● **YOUR OBJECTIVE**: Reproduce all the material exactly, minus any pictures it holds.

● **STORED DATA**:
######
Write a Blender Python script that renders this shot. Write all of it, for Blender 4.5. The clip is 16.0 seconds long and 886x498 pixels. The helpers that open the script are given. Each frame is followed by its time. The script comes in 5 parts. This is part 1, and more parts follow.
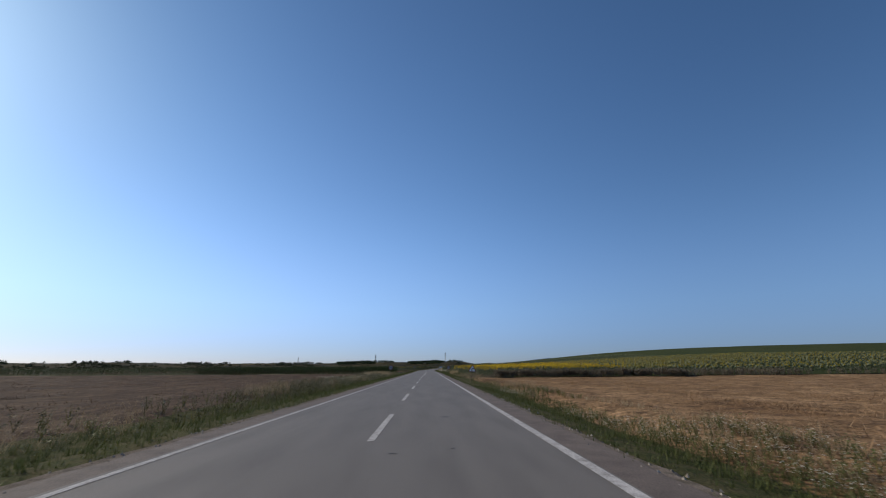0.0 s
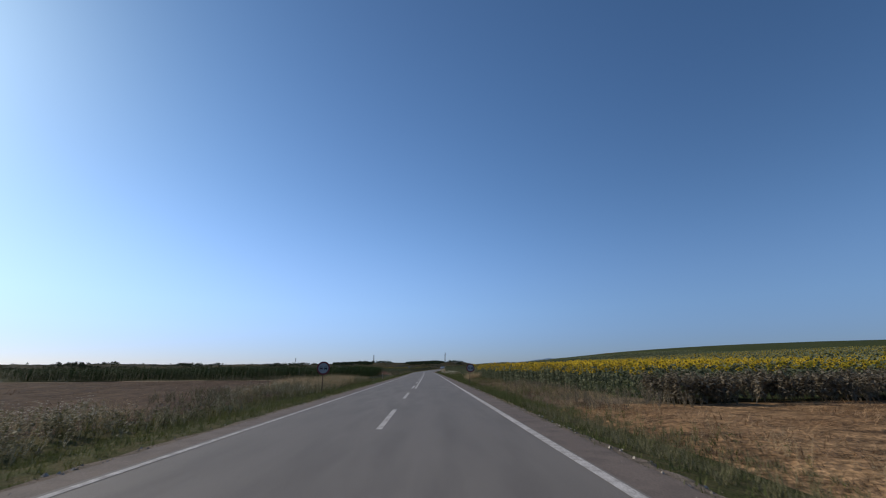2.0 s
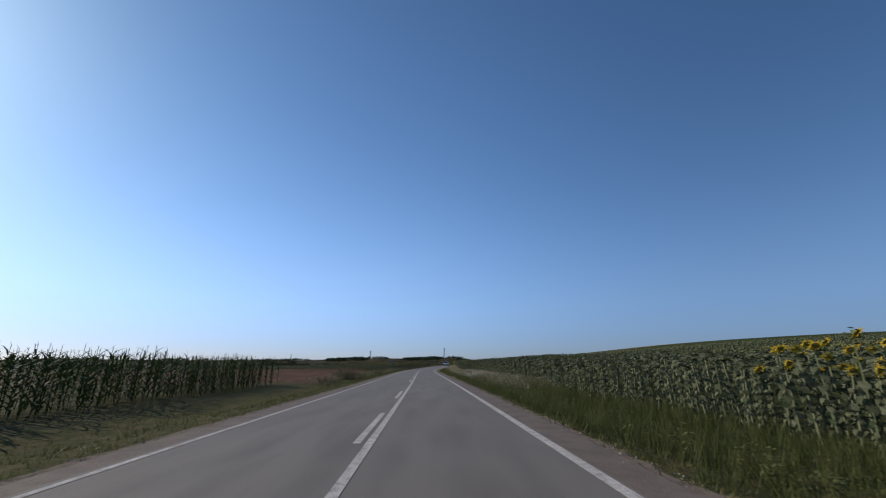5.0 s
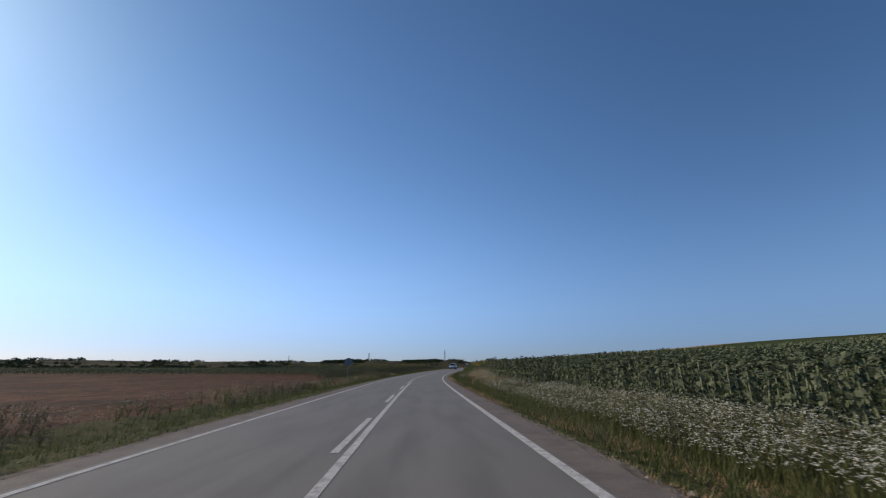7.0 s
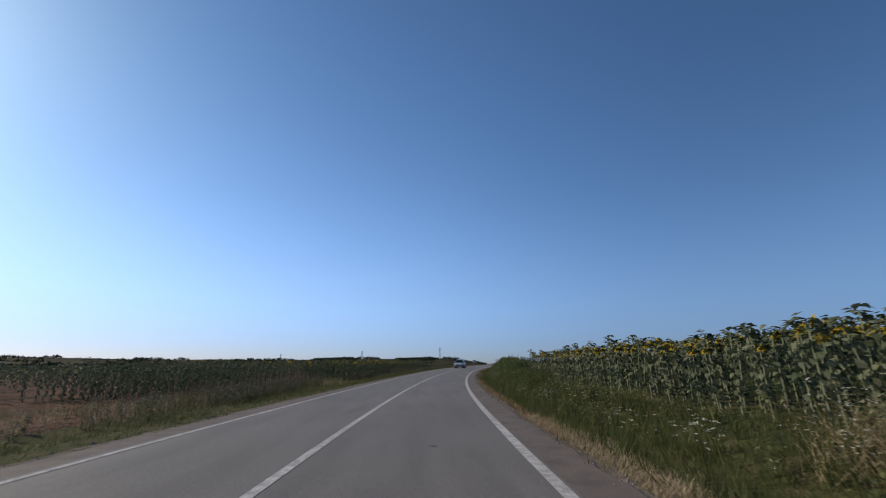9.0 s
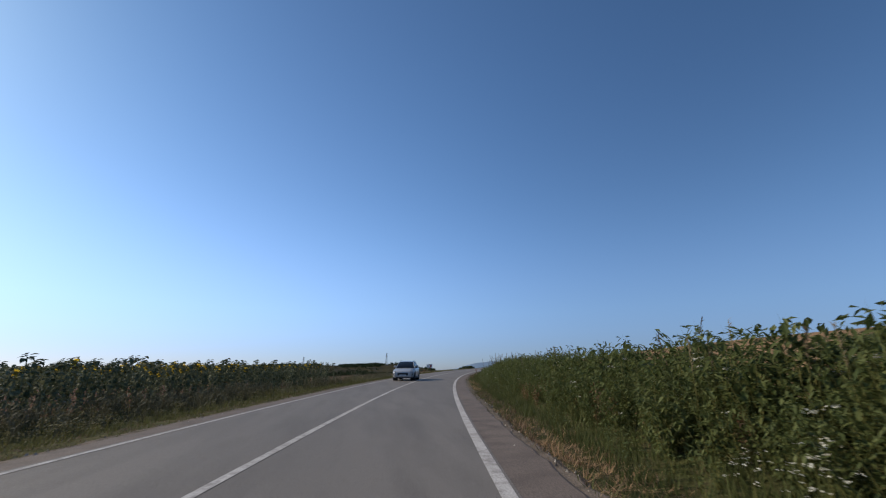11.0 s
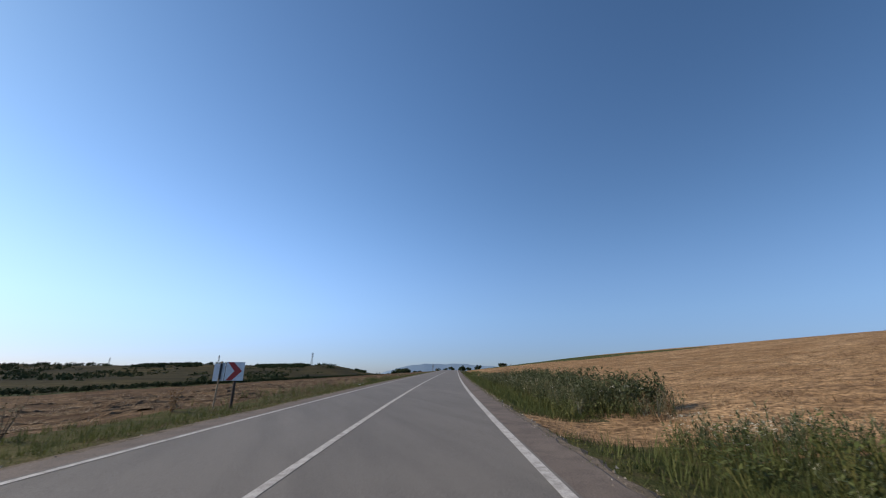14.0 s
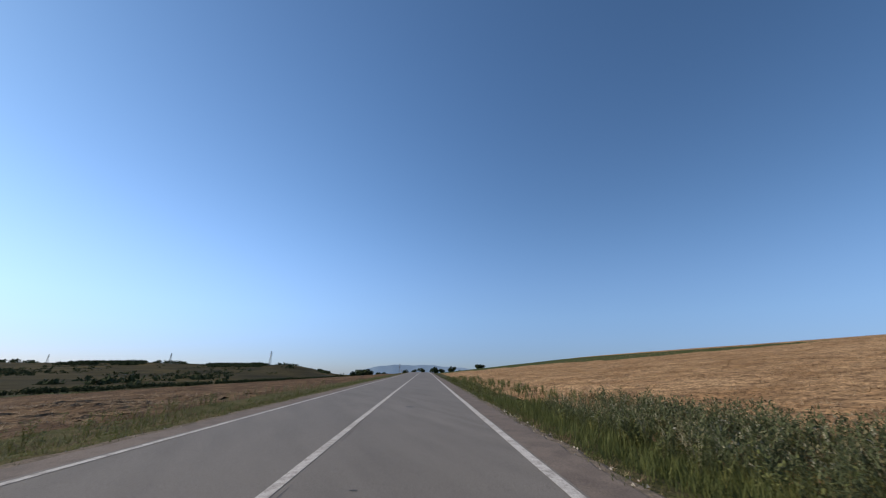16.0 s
######
● **RESULT FOR THIS TASK**:
Write a Blender Python script that renders this shot. Write all of it, for Blender 4.5. The clip is 16.0 seconds long and 886x498 pixels. The helpers that open the script are given. Each frame is followed by its time. The script comes in 5 parts. This is part 1, and more parts follow.
0.0 s
2.0 s
5.0 s
7.0 s
9.0 s
11.0 s
14.0 s
16.0 s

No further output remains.